THE NEW CONSTITUTIONS OF THE EMPEROR LEO.
~  XXXV  ~
CONCERNING THE PUNISHMENT OF THE RAVISHER OF A VIRGIN AND HIS ACCOMPLICES.



 
S. P. Scott, The Civil Law, XVII, Cincinnati, 1932 ).
 

 
The Same Emperor to the Same Stylianus.

  It is not for the purpose of opposing ecclesiastical canons, or merely to contradict civil enactments, that We have rendered the following decision against the ravisher of a virgin, but because We have noticed that it is more advantageous that the ecclesiastical law, through its mildness, as it were, encourages the evil, while the civil law, as We admit, is too severe in its suppression. The latter provides that not only one who has carried away and ravished a young girl shall be put to death and deprived of all his property, but also that his accomplices in the crime shall be subjected to the same penalty, and that it makes no difference if the girl voluntarily submitted to her ravisher. Moreover, the law declares that if the father knew of the rape, he shall be punished by deportation, and even if he was not aware of it at the time it was committed, but learned of it afterwards, and attached very little importance to the violation of his daughter, and pardoned the guilty party, or even gave his daughter to him in marriage, he will be equally liable to deportation as a penalty for his neglect. These are the rules adopted by the ancients. But Our Father, of eternal memory, paying less attention to the rape itself than to the circumstances with which it was accompanied, regulated his opinion accordingly, and decreed that if the offence was committed with arms, that is to say with swords, or any other lethal weapons, the culprit should be punished with death, because when they were employed, the act implied homicidal intent.
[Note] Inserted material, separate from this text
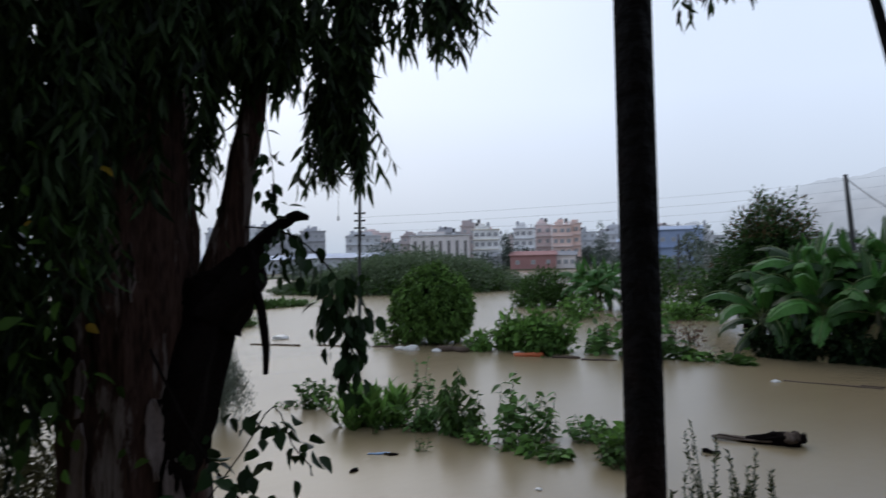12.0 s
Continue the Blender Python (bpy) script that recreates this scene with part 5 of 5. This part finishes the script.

So far as those who aided in its perpetration, or harbored the criminal, are concerned, he decided that they should have their noses cut off, be scourged, and shaved. If, on the other hand, the rape was committed without weapons, the ravisher was not punished with death, because he did not have any intention to inflict it, but he would be condemned to have his hand amputated, and those who assisted him, or had any share whatever in the commission of the crime, were condemned to be scourged, shaved, and deported. So much for the corporeal punishment; and with reference to the pecuniary penalty, no change is made in former laws, which shall remain in full force. These are the matters which Our Father decreed, and which We approve, and order that they shall always preserve their authority and effect.